Lessons leaders can use from this AI adoption case study
If there is one practical message here, it is that adoption should be designed as organizational change, not software deployment.
Start with a business process that creates visible friction. Define what success looks like before selecting metrics. Involve compliance, operations, and frontline managers early. Train users on review standards, not only system features. Create approved methods of use so teams are not inventing policy for themselves.
It is also worth planning for uneven adoption. Some teams will move faster than others, often for good reason. Differences in data quality, workflow maturity, and risk exposure shape what is feasible. A slower rollout is not necessarily failure. In many environments, it is a sign of disciplined implementation.
Leaders should also expect second-order effects. Once one workflow improves, adjacent processes become visible. Documentation standards may need updating. Performance expectations may shift. Training programs may need revision. AI adoption tends to expose operational inconsistencies that existed long before the technology arrived.
That is not a drawback. It is often where the deeper value appears.
A more useful way to read AI adoption
Too many discussions frame AI adoption as a race to use more tools, more quickly. That is a poor measure of maturity. A better question is whether people can use AI in ways that improve decisions, maintain accountability, and stand up under scrutiny.

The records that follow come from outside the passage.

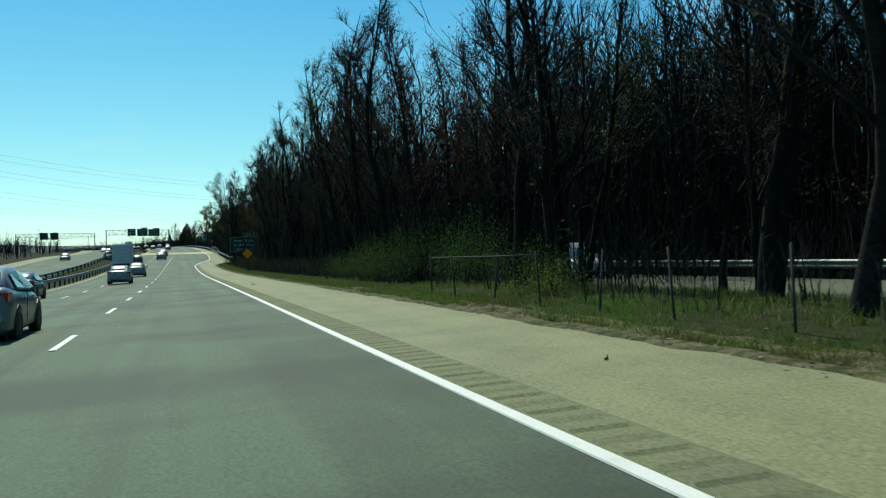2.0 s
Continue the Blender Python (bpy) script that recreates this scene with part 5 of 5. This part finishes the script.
def sedan(label, paint, s, d, turn=0.0, tall=1.0, h=0.0, boxy=0.0, name="car"):
    """A saloon car, local y forward."""
    ob = thing(name, label, "car", "cars on the road", place(s, d, h, turn))
    st = [(-2.28, 0.66, 0.36, 0.86), (-2.24, 0.80, 0.27, 0.99), (-2.1, 0.865, 0.22, 1.075), (-1.75, 0.885, 0.20, 1.085), (-1.0, 0.89, 0.18, 1.03), (0.0, 0.89, 0.18, 0.99), (1.0, 0.885, 0.18, 0.96), (1.6, 0.87, 0.20, 0.87), (2.05, 0.80, 0.22, 0.76), (2.22, 0.68, 0.28, 0.68), (2.28, 0.5, 0.34, 0.60)]
    rows = []
    for y, w, z0, z1 in st:
        m = (z0 + z1) / 2 + 0.06
        half = [(w * 0.80, z0), (w * 0.97, z0 + 0.08), (w, m - 0.06), (w * 0.985, m + 0.10), (w * 0.93, z1 - 0.055), (w * 0.80, z1), (w * 0.4, z1 + 0.012)]
        rows.append([(-x, y, z) for x, z in half] + [(x, y, z) for x, z in half[::-1]])
    body = part("body", loft(rows), paint, ob, smooth=True)
    part("underbody", Geo().box(-0.78, 0.78, -2.1, 2.1, 0.17, 0.30, 0.03), PLASTIC, ob)
    # cabin: roof and pillars
    zr = 1.455 * tall
    cs = [(-1.86 - boxy, 0.74, 0.72, 1.07, 1.085), (-1.12 - boxy, 0.83, 0.60, 1.02, zr - 0.07), (-0.85, 0.84, 0.61, 1.01, zr - 0.015), (-0.25, 0.845, 0.62, 1.0, zr + 0.02), (0.30, 0.845, 0.61, 0.98, zr - 0.01), (0.55, 0.84, 0.60, 0.97, zr - 0.06), (1.42, 0.78, 0.74, 0.92, 0.945)]
    rows = []
    for y, wb, wt, zb, zt in cs:
        half = [(wb, zb), (wt + 0.02, zt - 0.05), (wt - 0.03, zt), (wt * 0.5, zt + 0.025 * (zt > 1.2))]
        rows.append([(-x, y, z) for x, z in half] + [(x, y, z) for x, z in half[::-1]])
    cabin = part("roof", loft(rows), paint, ob, smooth=True)

    def pane(nm, c, push):
        c = [np.array(q) for q in c]
        n = np.cross(c[1] - c[0], c[3] - c[0])
        n = n / np.linalg.norm(n)
        mid = sum(c) / 4
        if np.dot(n, np.array(push)) < 0:
            n = -n
        outer = [q + n * 0.012 for q in c]
        part(nm, Geo().add(c + outer, [(4, 5, 6, 7), (0, 1, 5, 4), (1, 2, 6, 5), (2, 3, 7, 6), (3, 0, 4, 7)]), TINTED, ob)

    pane("rear_window", [(-0.64, -1.76 - boxy, 1.115), (0.64, -1.76 - boxy, 1.115), (0.54, -1.16 - boxy, zr - 0.095), (-0.54, -1.16 - boxy, zr - 0.095)], (0, -1, 0.5))
    pane("windscreen", [(-0.68, 1.32, 0.985), (0.68, 1.32, 0.985), (0.55, 0.60, zr - 0.09), (-0.55, 0.60, zr - 0.09)], (0, 1, 0.5))
    for sx in (-1, 1):
        pane("side_window", [(sx * 0.838, -0.30, 1.03), (sx * 0.838, -1.25, 1.06), (sx * 0.655, -1.0, zr - 0.10), (sx * 0.655, -0.30, zr - 0.07)], (sx, 0, 0.3))
        pane("side_window", [(sx * 0.835, 1.05, 0.99), (sx * 0.838, -0.24, 1.02), (sx * 0.655, -0.24, zr - 0.07), (sx * 0.648, 0.48, zr - 0.11)], (sx, 0, 0.3))
        lamp_ = part("tail_lamp", Geo().add([(sx * 0.58, -2.275, 0.82), (sx * 0.84, -2.20, 0.80), (sx * 0.875, -1.98, 0.86), (sx * 0.875, -1.98, 0.985), (sx * 0.84, -2.21, 0.985), (sx * 0.58, -2.285, 0.96), (sx * 0.58, -2.1, 0.82), (sx * 0.58, -2.1, 0.96)],
                                            [(0, 1, 4, 5), (1, 2, 3, 4), (5, 4, 3, 7), (0, 6, 2, 1), (0, 5, 7, 6)]), RED_LAMP, ob, "red tail lamp")
        part("reverse_lamp", Geo().box(min(sx * 0.42, sx * 0.575), max(sx * 0.42, sx * 0.575), -2.29, -2.2, 0.85, 0.94, 0.015), CLEAR_LAMP, lamp_)
        part("headlamp", Geo().box(min(sx * 0.45, sx * 0.78), max(sx * 0.45, sx * 0.78), 2.02, 2.20, 0.58, 0.70, 0.03), CLEAR_LAMP, ob)
        mir = part("mirror", Geo().box(min(sx * 0.90, sx * 1.08), max(sx * 0.90, sx * 1.08), 0.72, 0.84, 0.98, 1.10, 0.03).box(min(sx * 0.80, sx * 0.93), max(sx * 0.80, sx * 0.93), 0.76, 0.82, 0.98, 1.02), paint, ob)
        for y in (-0.27, 0.98):
            part("door_seam", Geo().box(min(sx * 0.884, sx * 0.893), max(sx * 0.884, sx * 0.893), y - 0.006, y + 0.006, 0.32, 0.95), PLASTIC, ob)
        for y in (-0.55, 0.55):
            part("door_handle", Geo().box(min(sx * 0.88, sx * 0.915), max(sx * 0.88, sx * 0.915), y - 0.1, y + 0.1, 0.82, 0.86, 0.01), paint, ob)
    part("rear_bumper", Geo().box(-0.80, 0.80, -2.32, -2.1, 0.40, 0.62, 0.05), paint, ob)
    part("diffuser", Geo().box(-0.62, 0.62, -2.29, -2.1, 0.24, 0.40, 0.03), PLASTIC, ob)
    pl = part("number_plate", Geo().box(-0.17, 0.17, -2.305, -2.28, 0.75, 0.90, 0.006), SIGN_W, ob, "pale number plate")
    part("plate_bar", Geo().box(-0.13, 0.13, -2.309, -2.303, 0.80, 0.86), SIGN_K, pl)
    part("badge", Geo().prism([(0, 1.0), (0.045, 0.955), (0, 0.91), (-0.045, 0.955)], -2.30, -2.27), CLEAR_LAMP, ob)
    part("exhaust", Geo().tube([(0.45, -2.34, 0.27), (0.45, -2.0, 0.27)], 0.035, 10), ALLOY, ob, smooth=True)
    part("aerial", Geo().prism([(0.0, zr + 0.02), (0.02, zr + 0.02), (0.0, zr + 0.08)], -0.95, -0.80), paint, ob)
    tyre, rim, hub = wheel_meshes(0.325, 0.21)
    mt, mr, mh = tyre.data("tyre", RUBBER, True), rim.data("rim", ALLOY), hub.data("brake_disc", PLASTIC)
    # body is uncut: a black disc paints the arch's dark hollow
    arch = Geo().add([(x, 0.40 * math.cos(a), 0.40 * math.sin(a)) for x in (-0.11, 0.0) for a in np.linspace(-0.5, math.pi + 0.5, 15)], [tuple(range(15)), tuple(range(29, 14, -1))] + [(i, i + 1, i + 16, i + 15) for i in range(14)]).data("wheel_arch", PLASTIC)
    for sx in (-1, 1):
        for y in (-1.33, 1.32):
            part("wheel_arch", arch, PLASTIC, ob, m=pose(0.897 if sx > 0 else -0.787, y, 0.33))
            w = part("tyre", mt, RUBBER, ob, m=pose(sx * 0.80, y, 0.325))
            part("rim", mr, ALLOY, w)
            part("brake_disc", mh, PLASTIC, w)
    return ob


def box_truck(label, s, d, h=0.0):
    ob = thing("box_truck", label, "truck", "", place(s, d, h))
    part("cargo_box", Geo().box(-1.22, 1.22, -3.6, 2.6, 1.05, 3.75, 0.05), BOX_WHITE, ob)
    part("rear_door", Geo().box(-1.10, 1.10, -3.635, -3.59, 1.12, 3.58, 0.02), BOX_WHITE, ob, "pale roll-up rear door")
    for i in range(5):
        part("door_rib", Geo().box(-1.08, 1.08, -3.645, -3.632, 1.55 + i * 0.42, 1.57 + i * 0.42), PLASTIC, ob)
    part("chassis", Geo().box(-0.5, 0.5, -3.4, 4.0, 0.55, 1.0), PLASTIC, ob)
    part("rear_step", Geo().box(-1.15, 1.15, -3.8, -3.5, 0.45, 0.65, 0.03), PLASTIC, ob)
    part("underride_skirt", Geo().box(-1.18, 1.18, -3.58, -3.5, 0.62, 1.06), PLASTIC, ob)
    part("cab", Geo().add([(x, y, z) for x in (-1.02, 1.02) for y, z in ((2.75, 0.7), (4.9, 0.7), (4.9, 1.5), (4.1, 1.75), (3.6, 2.6), (2.75, 2.65))], [(0, 1, 2, 3, 4, 5), (11, 10, 9, 8, 7, 6)] + [(i, i + 6, (i + 1) % 6 + 6, (i + 1) % 6) for i in range(6)]), WHITE_PAINT, ob)
    part("windscreen", Geo().add([(-0.9, 4.13, 1.78), (0.9, 4.13, 1.78), (0.85, 3.66, 2.54), (-0.85, 3.66, 2.54)], [(0, 1, 2, 3)]), TINTED, ob)
    for sx in (-1, 1):
        part("tail_lamp", Geo().box(min(sx * 0.9, sx * 1.1), max(sx * 0.9, sx * 1.1), -3.66, -3.5, 0.74, 0.88, 0.02), RED_LAMP, ob)
        part("mirror", Geo().box(min(sx * 1.1, sx * 1.38), max(sx * 1.1, sx * 1.38), 4.05, 4.15, 1.6, 2.05, 0.03), PLASTIC, ob)
    tyre, rim, hub = wheel_meshes(0.42, 0.30)
    mt, mr, mh = tyre.data("tyre", RUBBER, True), rim.data("rim", ALLOY), hub.data("brake_disc", PLASTIC)
    for sx in (-1, 1):
        for y in (-2.1, 4.0):
            w = part("tyre", mt, RUBBER, ob, m=pose(sx * 0.95, y, 0.42))
            part("rim", mr, ALLOY, w)
            part("brake_disc", mh, PLASTIC, w)
    return ob


sedan("dark red saloon with its rear in shade on the road", RED_PAINT, 461.3, 1.15, -3, 1.02)
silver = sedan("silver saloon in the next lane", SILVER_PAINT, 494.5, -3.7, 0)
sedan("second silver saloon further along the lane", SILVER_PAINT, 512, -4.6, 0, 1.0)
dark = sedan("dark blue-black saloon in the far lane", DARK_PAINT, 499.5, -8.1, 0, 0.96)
# the same moving cars, copied into the left lanes at their earlier places
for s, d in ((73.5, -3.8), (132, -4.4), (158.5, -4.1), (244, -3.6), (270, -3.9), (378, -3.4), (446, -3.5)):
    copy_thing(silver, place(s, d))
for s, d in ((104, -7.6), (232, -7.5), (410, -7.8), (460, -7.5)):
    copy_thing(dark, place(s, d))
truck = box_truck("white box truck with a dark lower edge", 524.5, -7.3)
# the one truck again, an added copy further back
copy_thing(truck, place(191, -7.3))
sedan("dark blue car on the opposite carriageway", BLUE_PAINT, 345, -20.5, 180, 1.08, -0.25)
sedan("white car on the opposite carriageway", WHITE_PAINT, 392, -24.2, 180, 1.0, -0.25)
sedan("silver car on the opposite carriageway", SILVER_PAINT, 268, -24.2, 180, 1.0, -0.25)
sedan("white car on the side road behind the brush", WHITE_PAINT, 93, 18.0, 180, 1.1, -0.28)
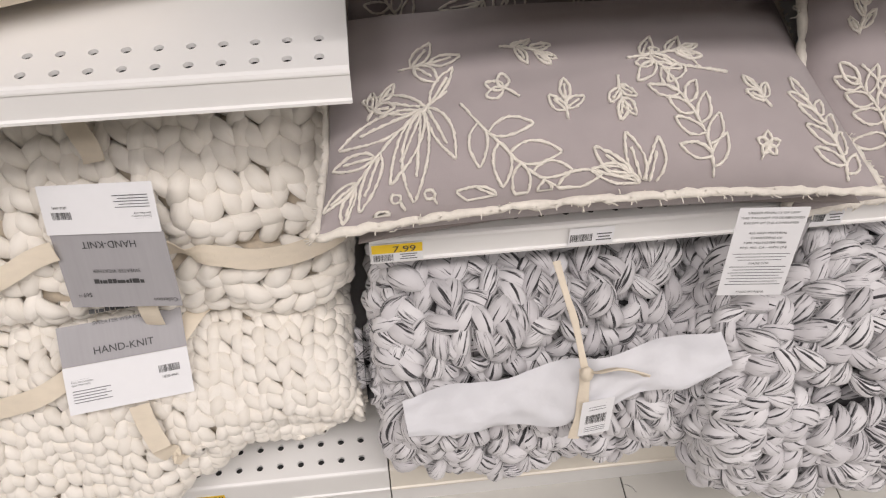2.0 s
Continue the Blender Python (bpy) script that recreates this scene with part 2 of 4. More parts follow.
# near-black: shade in the gaps between grey stitches, painted as colour
M_GREY_GAP_SHADE = material("grey_wool_gap_shade", (0.06, 0.058, 0.06), 0.95, scale=120, vary=0.3)
M_RIBBON = material("cream_twill_ribbon", (0.80, 0.71, 0.57), 0.75, vary=0.06, scale=60, bump=0.5, bump_scale=1500, stretch=(1, 1, 3))
M_CARD_GREY = material("grey_printed_card", (0.36, 0.35, 0.36), 0.5, vary=0.05, scale=300, stretch=(1, 0.05, 1))
M_CARD = material("white_card", (0.80, 0.80, 0.81), 0.5, vary=0.015, scale=80)
M_TAG = material("matt_tag_card", (0.48, 0.48, 0.495), 0.6, vary=0.02, scale=80)
M_INK = material("black_ink", (0.05, 0.05, 0.05), 0.6)
M_INK_GREY = material("grey_ink", (0.13, 0.13, 0.135), 0.6)
M_PALE_INK = material("pale_grey_ink", (0.15, 0.152, 0.158), 0.6)
M_YELLOW = material("yellow_price_paper", (0.85, 0.58, 0.02), 0.55, vary=0.05)
M_TISSUE = material("white_tissue_paper", (0.66, 0.66, 0.68), 0.6, vary=0.04, scale=50, bump=0.6, bump_scale=60)
M_PILLOW = material("mauve_grey_cotton", (0.375, 0.330, 0.328), 0.9, vary=0.05, scale=40, bump=0.35, bump_scale=1800, sheen=0.2)
M_UNDER = material("taupe_cotton", (0.27, 0.235, 0.22), 0.9, vary=0.05, scale=40, bump=0.3, bump_scale=1800)
M_TUFT = material("cream_tufted_thread", (0.84, 0.79, 0.70), 0.95, vary=0.08, scale=200, bump=0.8, bump_scale=900, sheen=0.3)
M_BEIGE = material("beige_cushion_cloth", (0.76, 0.68, 0.56), 0.9, vary=0.05, scale=40, bump=0.3, bump_scale=1800)
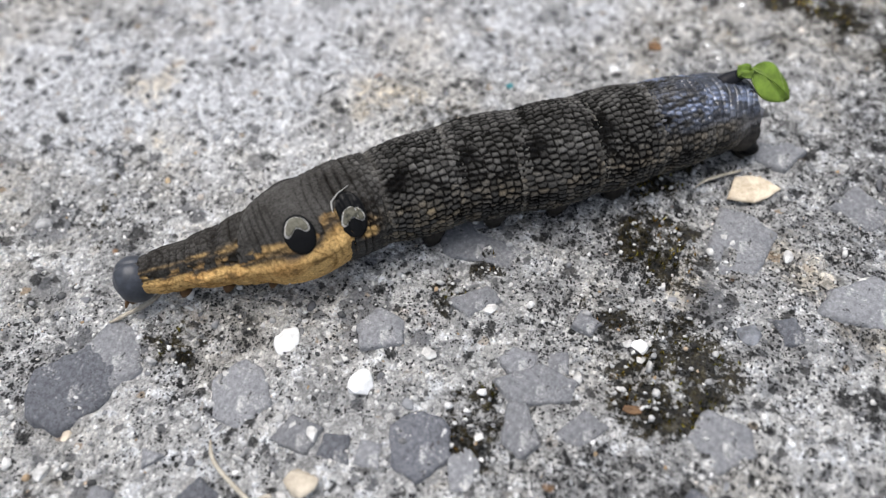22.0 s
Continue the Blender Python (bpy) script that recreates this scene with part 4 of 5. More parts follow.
slab(-113.5, -135.1, 1.8, 2.3, 22, SLATE_SLAB, "embedded_stone", "flat grey aggregate stone embedded in the concrete", corners=(20, 80, 140, 220, 300))
slab(-104.3, -137.0, 3.5, 2.2, 22, SLATE_SLAB, "embedded_stone", "flat grey aggregate stone embedded in the concrete", corners=(10, 70, 150, 200, 290))
slab(-118.2, -117.9, 2.8, 1.9, 22, SLATE_SLAB, "embedded_stone", "flat grey aggregate stone embedded in the concrete", corners=(0, 60, 170, 250))
slab(-126.3, -124.1, 2.8, 2.5, 22, SLATE_SLAB, "embedded_stone", "flat grey aggregate stone embedded in the concrete", corners=(20, 90, 160, 230, 320))
slab(-122.4, -136.2, 1.6, 1.7, 22, SLATE_SLAB, "embedded_stone", "flat grey aggregate stone embedded in the concrete", corners=(30, 120, 210, 300))
slab(-92.3, -124.6, 3.1, 3.2, 22, SLATE_SLAB, "embedded_stone", "flat grey aggregate stone embedded in the concrete", corners=(15, 95, 170, 250, 330))
slab(-109.9, -129.6, 1.9, 2.8, 22, SLATE_SLAB, "embedded_stone", "flat grey aggregate stone embedded in the concrete", corners=(60, 110, 200, 260, 330))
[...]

The case above is not dramatic, and that is precisely why it is useful. Most organizations do not need a grand transformation story. They need a disciplined path from uncertainty to repeatable practice. For professionals building their own skills, the same principle applies. Learn to evaluate use cases, question assumptions, and connect technology choices to real work.
That is where meaningful progress begins – not with excitement alone, but with informed judgment applied consistently over time.